Start

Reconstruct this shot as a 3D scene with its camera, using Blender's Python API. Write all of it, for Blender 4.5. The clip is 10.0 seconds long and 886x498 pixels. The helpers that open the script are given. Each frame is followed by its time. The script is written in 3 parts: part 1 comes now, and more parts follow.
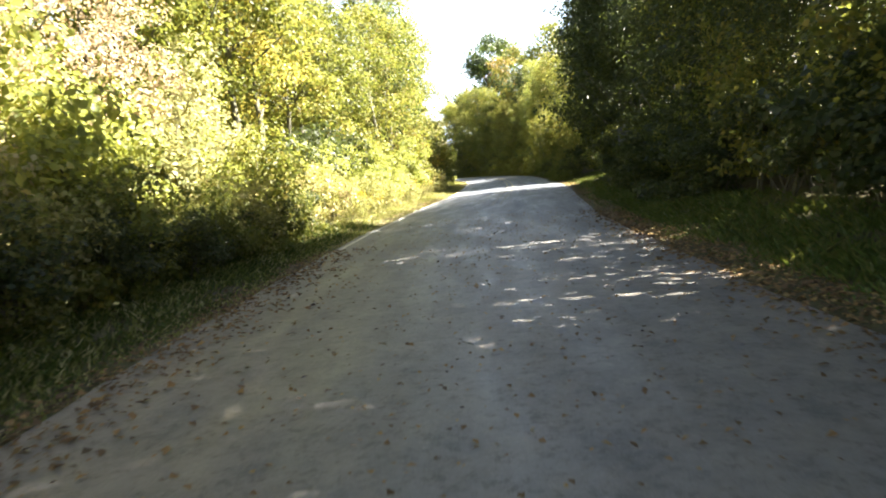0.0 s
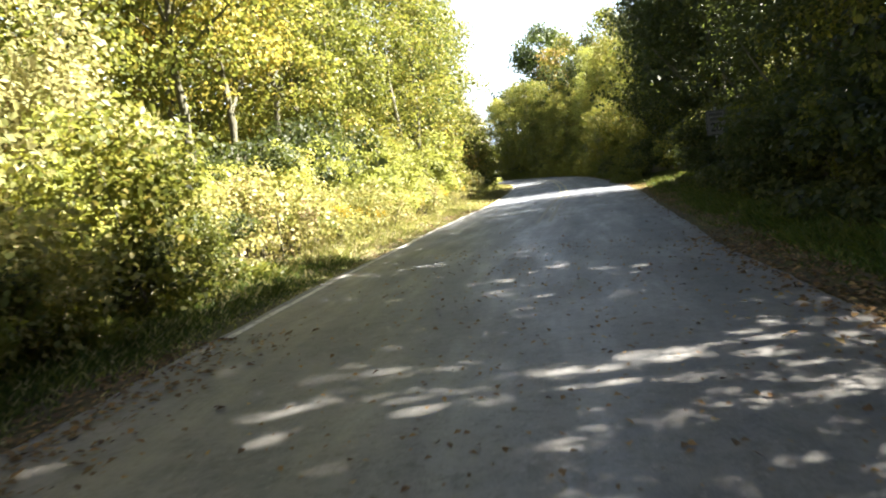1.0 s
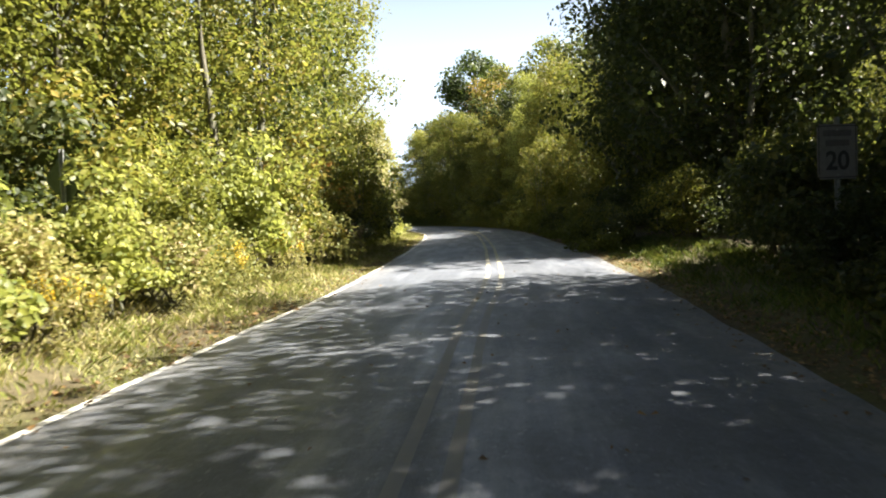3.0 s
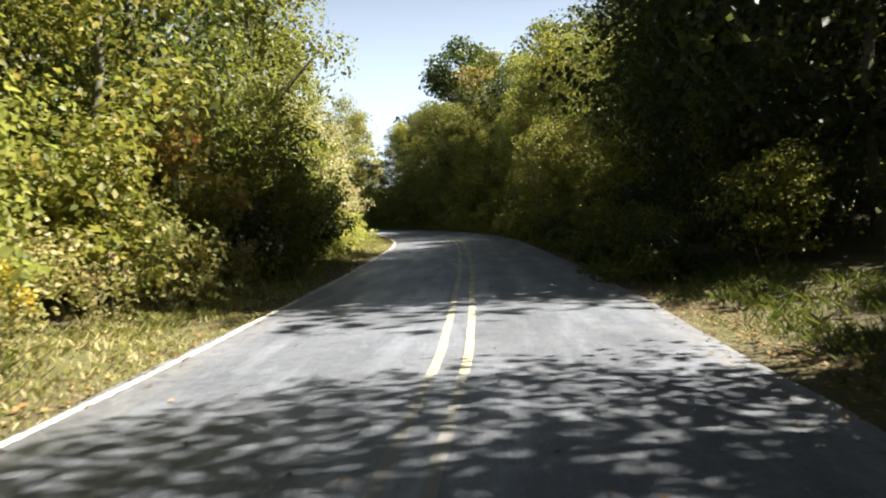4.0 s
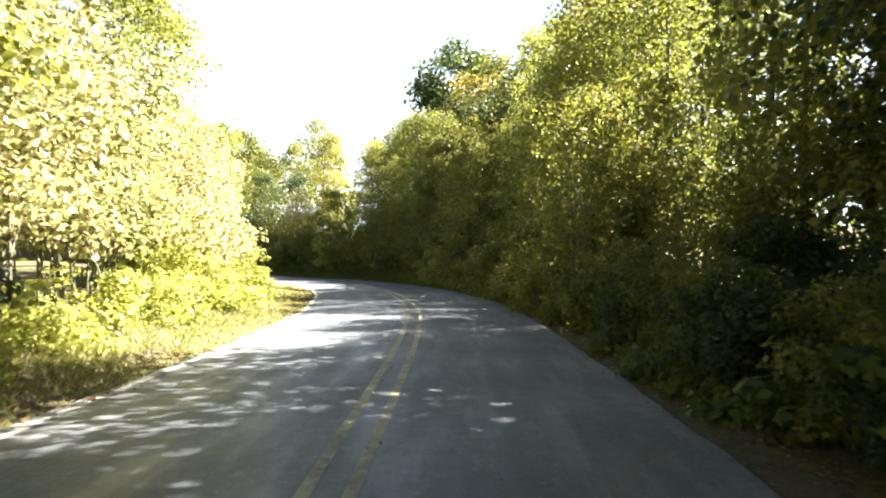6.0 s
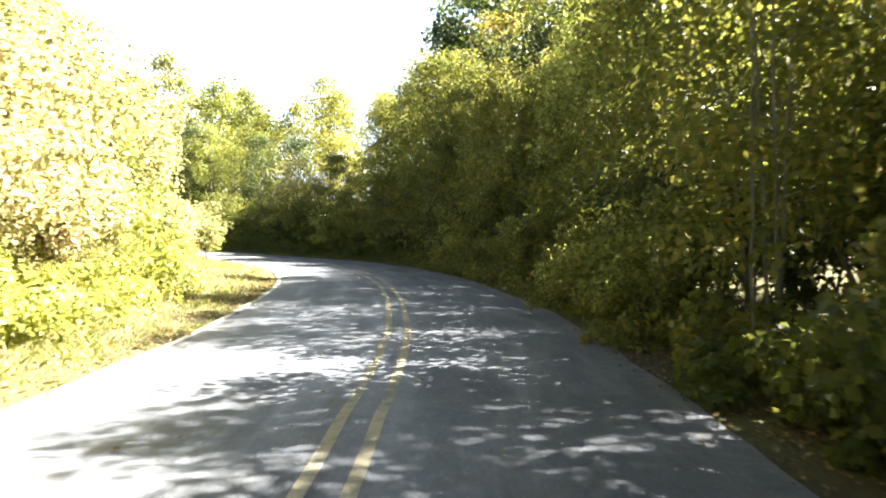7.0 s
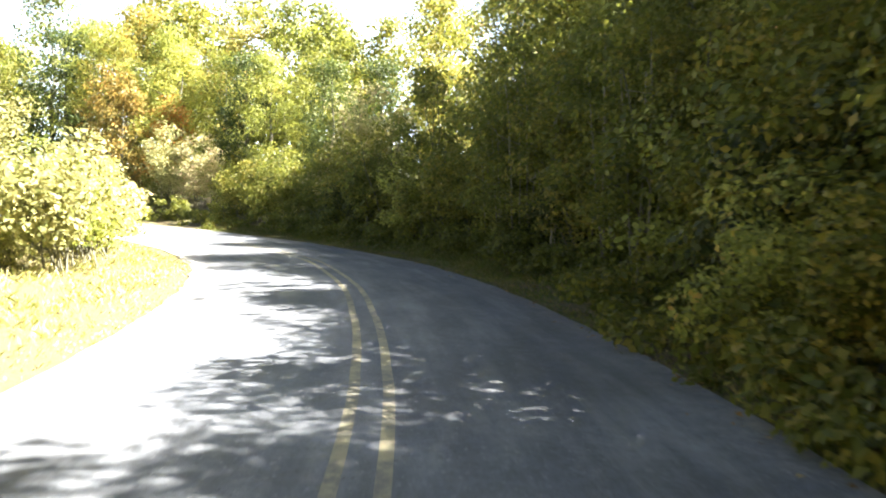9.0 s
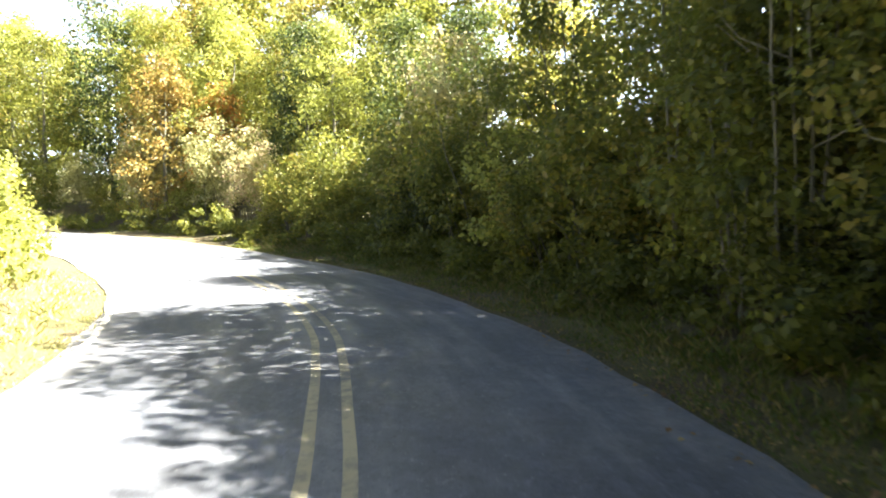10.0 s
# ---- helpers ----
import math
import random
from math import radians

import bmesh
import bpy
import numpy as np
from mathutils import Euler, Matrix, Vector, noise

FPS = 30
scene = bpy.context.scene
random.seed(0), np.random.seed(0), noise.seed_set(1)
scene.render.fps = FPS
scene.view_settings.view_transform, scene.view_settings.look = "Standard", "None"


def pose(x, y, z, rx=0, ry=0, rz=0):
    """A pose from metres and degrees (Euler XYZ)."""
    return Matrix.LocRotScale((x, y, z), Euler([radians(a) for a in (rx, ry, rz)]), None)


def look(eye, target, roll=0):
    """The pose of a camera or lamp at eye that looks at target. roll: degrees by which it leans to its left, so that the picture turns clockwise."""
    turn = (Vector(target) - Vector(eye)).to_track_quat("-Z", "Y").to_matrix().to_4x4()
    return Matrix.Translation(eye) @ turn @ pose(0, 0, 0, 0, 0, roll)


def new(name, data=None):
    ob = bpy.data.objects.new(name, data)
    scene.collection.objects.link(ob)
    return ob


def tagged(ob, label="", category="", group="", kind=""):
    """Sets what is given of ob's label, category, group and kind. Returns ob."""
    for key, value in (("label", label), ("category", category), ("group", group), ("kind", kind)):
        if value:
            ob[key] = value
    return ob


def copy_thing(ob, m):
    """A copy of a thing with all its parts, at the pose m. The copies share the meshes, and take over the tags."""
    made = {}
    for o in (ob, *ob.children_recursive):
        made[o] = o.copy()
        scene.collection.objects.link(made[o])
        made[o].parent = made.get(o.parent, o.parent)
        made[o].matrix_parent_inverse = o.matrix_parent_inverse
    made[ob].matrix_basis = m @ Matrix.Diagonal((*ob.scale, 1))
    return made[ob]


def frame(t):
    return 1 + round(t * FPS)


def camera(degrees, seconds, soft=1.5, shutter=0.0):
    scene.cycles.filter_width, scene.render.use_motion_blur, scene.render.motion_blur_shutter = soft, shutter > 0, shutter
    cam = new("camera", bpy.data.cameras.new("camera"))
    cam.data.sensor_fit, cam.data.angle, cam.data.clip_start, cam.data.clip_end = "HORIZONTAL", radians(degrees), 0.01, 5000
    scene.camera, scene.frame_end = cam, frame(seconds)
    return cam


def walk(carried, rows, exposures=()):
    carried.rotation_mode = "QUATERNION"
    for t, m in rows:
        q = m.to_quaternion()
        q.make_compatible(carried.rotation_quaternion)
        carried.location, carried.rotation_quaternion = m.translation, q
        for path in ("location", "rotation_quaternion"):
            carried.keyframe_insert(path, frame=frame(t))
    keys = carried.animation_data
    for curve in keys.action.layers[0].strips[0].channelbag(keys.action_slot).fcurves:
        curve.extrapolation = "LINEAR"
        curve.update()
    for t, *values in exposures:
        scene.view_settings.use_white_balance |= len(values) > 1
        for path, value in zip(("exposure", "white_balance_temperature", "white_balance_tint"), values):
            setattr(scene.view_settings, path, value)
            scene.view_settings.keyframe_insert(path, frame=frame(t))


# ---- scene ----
cam = camera(62.2, 10.0, soft=1.9, shutter=0.14)
PATH = [          # seconds, eye, degrees: yaw, pitch, lean to the left
    (0.0, -0.000, 0.000, 1.298, 0.60, -6.23, -5.61),
    (0.5, 0.326, 3.399, 1.286, 2.30, -6.03, -5.70),
    (1.0, 0.585, 6.717, 1.250, 4.69, -5.63, -6.85),
    (1.5, 0.732, 9.719, 1.247, 3.72, -5.99, -6.57),
    (2.0, 0.994, 13.039, 1.260, 3.14, -5.13, -5.59),
    (2.5, 1.316, 16.471, 1.266, -0.02, -4.50, -3.87),
    (3.0, 1.667, 19.917, 1.282, -1.53, -2.96, -2.45),
    (4.5, 3.241, 31.152, 1.325, -2.54, -2.93, -2.69),
    (5.0, 3.703, 35.066, 1.288, -3.03, -2.08, -3.13),
    (5.5, 4.106, 39.039, 1.290, -3.20, 1.08, -1.16),
    (7.0, 4.955, 51.499, 1.313, -0.29, -1.24, -0.10),
    (7.5, 5.029, 56.181, 1.292, 1.79, -2.09, -0.56),
    (8.0, 4.810, 60.961, 1.299, 3.27, -3.24, -0.33),
    (8.5, 4.481, 65.368, 1.352, 4.87, -2.77, 0.61),
    (9.0, 3.808, 70.269, 1.399, 10.09, -3.38, 0.47),
    (9.5, 2.781, 74.973, 1.471, 13.62, -4.05, -0.00),
    (10.0, 1.495, 79.514, 1.492, 17.73, -3.38, -1.35),
]
walk(cam, [(t, pose(x, y, z, 0, 0, yaw) @ pose(0, 0, 0, 90 + pitch) @ pose(0, 0, 0, 0, 0, lean)) for t, x, y, z, yaw, pitch, lean in PATH],
     exposures=[(0.0, 3.55), (0.5, 3.5), (1.0, 3.2), (1.5, 2.75), (3.0, 2.45), (4.5, 1.9), (5.0, 2.95), (5.5, 3.3), (7.0, 3.6), (8.0, 3.72), (10.0, 3.75)])

# ---- sun, sky ----
SUN_EL, SUN_AZ = 45.0, 6.0          # degrees; azimuth from +x towards +y
world = bpy.data.worlds.new("sky")
scene.world = world
world.use_nodes = True
wn = world.node_tree
sky = wn.nodes.new("ShaderNodeTexSky")
sky.sky_type, sky.sun_disc = "NISHITA", False
sky.sun_elevation, sky.sun_rotation = radians(SUN_EL), radians(90 - SUN_AZ)
sky.air_density, sky.dust_density, sky.ozone_density = 1.0, 2.0, 1.6
wn.nodes["Background"].inputs[1].default_value = 0.0125
where = wn.nodes.new("ShaderNodeTexCoord")          # whitish haze that thickens towards the horizon
height = wn.nodes.new("ShaderNodeSeparateXYZ")
wn.links.new(where.outputs["Generated"], height.inputs[0])
thick = wn.nodes.new("ShaderNodeMapRange")
thick.inputs["From Min"].default_value, thick.inputs["From Max"].default_value = 0.44, 0.08
wn.links.new(height.outputs[2], thick.inputs["Value"])
haze = wn.nodes.new("ShaderNodeMix")
haze.data_type, haze.blend_type = "RGBA", "ADD"
haze.inputs[7].default_value = (20.0, 23.5, 28.0, 1)
wn.links.new(thick.outputs[0], haze.inputs[0])
wn.links.new(sky.outputs[0], haze.inputs[6])
wn.links.new(haze.outputs[2], wn.nodes["Background"].inputs[0])
sun_data = bpy.data.lights.new("sun", "SUN")
sun_data.energy, sun_data.angle, sun_data.color = 5.0, radians(0.53), (1.0, 0.935, 0.80)
sun = new("sun", sun_data)
ce, se = math.cos(radians(SUN_EL)), math.sin(radians(SUN_EL))
sun_way = Vector((ce * math.cos(radians(SUN_AZ)), ce * math.sin(radians(SUN_AZ)), se))
sun.matrix_world = look(sun_way * 60, (0, 0, 0))


# ---- materials ----
def node_tree(name):
    m = bpy.data.materials.new(name)
    m.use_nodes = True
    nt = m.node_tree
    return m, nt, nt.nodes["Principled BSDF"], nt.nodes["Material Output"]


def add(nt, kind, **values):
    n = nt.nodes.new(kind)
    for k, v in values.items():
        if k in n.inputs:
            n.inputs[k].default_value = v
    return n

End

# [What is needed]
Copy the listing in full and without alteration, omitting every picture.

# [Solution for this problem]
Reconstruct this shot as a 3D scene with its camera, using Blender's Python API. Write all of it, for Blender 4.5. The clip is 10.0 seconds long and 886x498 pixels. The helpers that open the script are given. Each frame is followed by its time. The script is written in 3 parts: part 1 comes now, and more parts follow.
0.0 s
1.0 s
3.0 s
4.0 s
6.0 s
7.0 s
9.0 s
10.0 s
# ---- helpers ----
import math
import random
from math import radians

import bmesh
import bpy
import numpy as np
from mathutils import Euler, Matrix, Vector, noise

FPS = 30
scene = bpy.context.scene
random.seed(0), np.random.seed(0), noise.seed_set(1)
scene.render.fps = FPS
scene.view_settings.view_transform, scene.view_settings.look = "Standard", "None"


def pose(x, y, z, rx=0, ry=0, rz=0):
    """A pose from metres and degrees (Euler XYZ)."""
    return Matrix.LocRotScale((x, y, z), Euler([radians(a) for a in (rx, ry, rz)]), None)


def look(eye, target, roll=0):
    """The pose of a camera or lamp at eye that looks at target. roll: degrees by which it leans to its left, so that the picture turns clockwise."""
    turn = (Vector(target) - Vector(eye)).to_track_quat("-Z", "Y").to_matrix().to_4x4()
    return Matrix.Translation(eye) @ turn @ pose(0, 0, 0, 0, 0, roll)


def new(name, data=None):
    ob = bpy.data.objects.new(name, data)
    scene.collection.objects.link(ob)
    return ob


def tagged(ob, label="", category="", group="", kind=""):
    """Sets what is given of ob's label, category, group and kind. Returns ob."""
    for key, value in (("label", label), ("category", category), ("group", group), ("kind", kind)):
        if value:
            ob[key] = value
    return ob


def copy_thing(ob, m):
    """A copy of a thing with all its parts, at the pose m. The copies share the meshes, and take over the tags."""
    made = {}
    for o in (ob, *ob.children_recursive):
        made[o] = o.copy()
        scene.collection.objects.link(made[o])
        made[o].parent = made.get(o.parent, o.parent)
        made[o].matrix_parent_inverse = o.matrix_parent_inverse
    made[ob].matrix_basis = m @ Matrix.Diagonal((*ob.scale, 1))
    return made[ob]


def frame(t):
    return 1 + round(t * FPS)


def camera(degrees, seconds, soft=1.5, shutter=0.0):
    scene.cycles.filter_width, scene.render.use_motion_blur, scene.render.motion_blur_shutter = soft, shutter > 0, shutter
    cam = new("camera", bpy.data.cameras.new("camera"))
    cam.data.sensor_fit, cam.data.angle, cam.data.clip_start, cam.data.clip_end = "HORIZONTAL", radians(degrees), 0.01, 5000
    scene.camera, scene.frame_end = cam, frame(seconds)
    return cam


def walk(carried, rows, exposures=()):
    carried.rotation_mode = "QUATERNION"
    for t, m in rows:
        q = m.to_quaternion()
        q.make_compatible(carried.rotation_quaternion)
        carried.location, carried.rotation_quaternion = m.translation, q
        for path in ("location", "rotation_quaternion"):
            carried.keyframe_insert(path, frame=frame(t))
    keys = carried.animation_data
    for curve in keys.action.layers[0].strips[0].channelbag(keys.action_slot).fcurves:
        curve.extrapolation = "LINEAR"
        curve.update()
    for t, *values in exposures:
        scene.view_settings.use_white_balance |= len(values) > 1
        for path, value in zip(("exposure", "white_balance_temperature", "white_balance_tint"), values):
            setattr(scene.view_settings, path, value)
            scene.view_settings.keyframe_insert(path, frame=frame(t))


# ---- scene ----
cam = camera(62.2, 10.0, soft=1.9, shutter=0.14)
PATH = [          # seconds, eye, degrees: yaw, pitch, lean to the left
    (0.0, -0.000, 0.000, 1.298, 0.60, -6.23, -5.61),
    (0.5, 0.326, 3.399, 1.286, 2.30, -6.03, -5.70),
    (1.0, 0.585, 6.717, 1.250, 4.69, -5.63, -6.85),
    (1.5, 0.732, 9.719, 1.247, 3.72, -5.99, -6.57),
    (2.0, 0.994, 13.039, 1.260, 3.14, -5.13, -5.59),
    (2.5, 1.316, 16.471, 1.266, -0.02, -4.50, -3.87),
    (3.0, 1.667, 19.917, 1.282, -1.53, -2.96, -2.45),
    (4.5, 3.241, 31.152, 1.325, -2.54, -2.93, -2.69),
    (5.0, 3.703, 35.066, 1.288, -3.03, -2.08, -3.13),
    (5.5, 4.106, 39.039, 1.290, -3.20, 1.08, -1.16),
    (7.0, 4.955, 51.499, 1.313, -0.29, -1.24, -0.10),
    (7.5, 5.029, 56.181, 1.292, 1.79, -2.09, -0.56),
    (8.0, 4.810, 60.961, 1.299, 3.27, -3.24, -0.33),
    (8.5, 4.481, 65.368, 1.352, 4.87, -2.77, 0.61),
    (9.0, 3.808, 70.269, 1.399, 10.09, -3.38, 0.47),
    (9.5, 2.781, 74.973, 1.471, 13.62, -4.05, -0.00),
    (10.0, 1.495, 79.514, 1.492, 17.73, -3.38, -1.35),
]
walk(cam, [(t, pose(x, y, z, 0, 0, yaw) @ pose(0, 0, 0, 90 + pitch) @ pose(0, 0, 0, 0, 0, lean)) for t, x, y, z, yaw, pitch, lean in PATH],
     exposures=[(0.0, 3.55), (0.5, 3.5), (1.0, 3.2), (1.5, 2.75), (3.0, 2.45), (4.5, 1.9), (5.0, 2.95), (5.5, 3.3), (7.0, 3.6), (8.0, 3.72), (10.0, 3.75)])

# ---- sun, sky ----
SUN_EL, SUN_AZ = 45.0, 6.0          # degrees; azimuth from +x towards +y
world = bpy.data.worlds.new("sky")
scene.world = world
world.use_nodes = True
wn = world.node_tree
sky = wn.nodes.new("ShaderNodeTexSky")
sky.sky_type, sky.sun_disc = "NISHITA", False
sky.sun_elevation, sky.sun_rotation = radians(SUN_EL), radians(90 - SUN_AZ)
sky.air_density, sky.dust_density, sky.ozone_density = 1.0, 2.0, 1.6
wn.nodes["Background"].inputs[1].default_value = 0.0125
where = wn.nodes.new("ShaderNodeTexCoord")          # whitish haze that thickens towards the horizon
height = wn.nodes.new("ShaderNodeSeparateXYZ")
wn.links.new(where.outputs["Generated"], height.inputs[0])
thick = wn.nodes.new("ShaderNodeMapRange")
thick.inputs["From Min"].default_value, thick.inputs["From Max"].default_value = 0.44, 0.08
wn.links.new(height.outputs[2], thick.inputs["Value"])
haze = wn.nodes.new("ShaderNodeMix")
haze.data_type, haze.blend_type = "RGBA", "ADD"
haze.inputs[7].default_value = (20.0, 23.5, 28.0, 1)
wn.links.new(thick.outputs[0], haze.inputs[0])
wn.links.new(sky.outputs[0], haze.inputs[6])
wn.links.new(haze.outputs[2], wn.nodes["Background"].inputs[0])
sun_data = bpy.data.lights.new("sun", "SUN")
sun_data.energy, sun_data.angle, sun_data.color = 5.0, radians(0.53), (1.0, 0.935, 0.80)
sun = new("sun", sun_data)
ce, se = math.cos(radians(SUN_EL)), math.sin(radians(SUN_EL))
sun_way = Vector((ce * math.cos(radians(SUN_AZ)), ce * math.sin(radians(SUN_AZ)), se))
sun.matrix_world = look(sun_way * 60, (0, 0, 0))


# ---- materials ----
def node_tree(name):
    m = bpy.data.materials.new(name)
    m.use_nodes = True
    nt = m.node_tree
    return m, nt, nt.nodes["Principled BSDF"], nt.nodes["Material Output"]


def add(nt, kind, **values):
    n = nt.nodes.new(kind)
    for k, v in values.items():
        if k in n.inputs:
            n.inputs[k].default_value = v
    return n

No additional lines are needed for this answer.